Quanto ao nosso continente, para aumentar a margem de manobra, criou a Africa Holding, da qual acabou por vender 22% ao fundo Helios Investments por 171 milhões USD, encarando o parceiro como ajuda para conquistar o mercado de telecomunicações subsariano. Dizia então a operadora portuguesa que considerava o nosso continente um mercado estratégico que oferece oportunidades de crescimento atractivas e o potencial para a criação de valor adicional.
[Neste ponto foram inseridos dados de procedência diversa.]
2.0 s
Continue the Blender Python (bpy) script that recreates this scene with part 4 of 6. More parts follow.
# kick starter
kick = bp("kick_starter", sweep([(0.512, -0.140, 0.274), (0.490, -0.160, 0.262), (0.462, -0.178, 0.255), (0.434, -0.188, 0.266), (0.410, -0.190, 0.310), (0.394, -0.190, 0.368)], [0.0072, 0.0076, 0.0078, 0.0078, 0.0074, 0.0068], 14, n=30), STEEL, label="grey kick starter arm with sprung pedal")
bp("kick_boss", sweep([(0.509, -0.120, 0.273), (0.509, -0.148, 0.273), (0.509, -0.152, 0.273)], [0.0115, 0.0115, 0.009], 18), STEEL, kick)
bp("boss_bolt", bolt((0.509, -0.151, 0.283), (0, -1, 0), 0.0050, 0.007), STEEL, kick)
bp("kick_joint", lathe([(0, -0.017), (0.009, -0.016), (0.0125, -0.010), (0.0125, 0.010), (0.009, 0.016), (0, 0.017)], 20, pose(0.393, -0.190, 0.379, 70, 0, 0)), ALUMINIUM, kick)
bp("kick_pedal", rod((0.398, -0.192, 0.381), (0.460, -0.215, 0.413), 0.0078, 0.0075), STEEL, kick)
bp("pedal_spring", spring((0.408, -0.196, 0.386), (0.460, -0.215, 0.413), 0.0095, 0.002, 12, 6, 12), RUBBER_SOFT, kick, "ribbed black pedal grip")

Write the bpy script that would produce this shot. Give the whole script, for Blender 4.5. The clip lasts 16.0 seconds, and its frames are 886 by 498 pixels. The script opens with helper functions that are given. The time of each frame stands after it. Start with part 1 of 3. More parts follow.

O nosso País ficará ligado à nova companhia pelas participações do porta-fólio da PT que serão transportadas para a nova companhia, no âmbito da incorporação de activos num valor superior a 2600 milhões USD.
Assim, a CorpCo ficará com um quarto do capital da Unitel, 40% da Multitel e 55% da Empresa de Listas Telefónicas de Angola (ELTA). Na nova operadora do mercado da língua nacional haverá ainda os 41,12% na Timor Telecom (fixo, móvel, Internet e dados), metade do capital das Listas Telefónicas de Moçambique, 51% da Companhia Santomense de Telecomunicações (fixo e móvel, dados e Internet), 40% da Cabo Verde Telecom (móvel, Internet e dados), 60% da Directel Cabo Verde e, claro, toda a operação brasileira.
A nível do continente há ainda que contar com os 60% detidos pela PT na Kenya Postel Directories e os 34% na MTC, operador móvel da nossa vizinha Namíbia. Na Europa haverá a participação de 44,62% da húngara HDT e, claro, toda a operação portuguesa, na qual se destaca a operadora móvel TMN e a de televisão por cabo Meo, os grandes adversários da recém-criada ZonOptimus, controlada em 50,01% pela ZOPT, liderada por Paulo Azevedo (Sonae) e Isabel dos Santos.
O tripé de suporte da CorpCo passa por Europa, Brasil e África. No país da Oi - que será também o da nova companhia - espera-se o crescimento da procura por banda larga, TV e Internet móvel, o que obrigará a evoluir o 2G para 3G, enquanto batalha com a ex- -namorada brasileira da PT, a Vivo, e com os biliões do mexicano Carlos Slim, envolvidos na Claro. Hoje nasce uma empresa com raiz nos países de língua portuguesa e um mercado de 260 milhões de pessoas. E assim, em 2 de Outubro, Zeinal Bava lançava a CorpCo.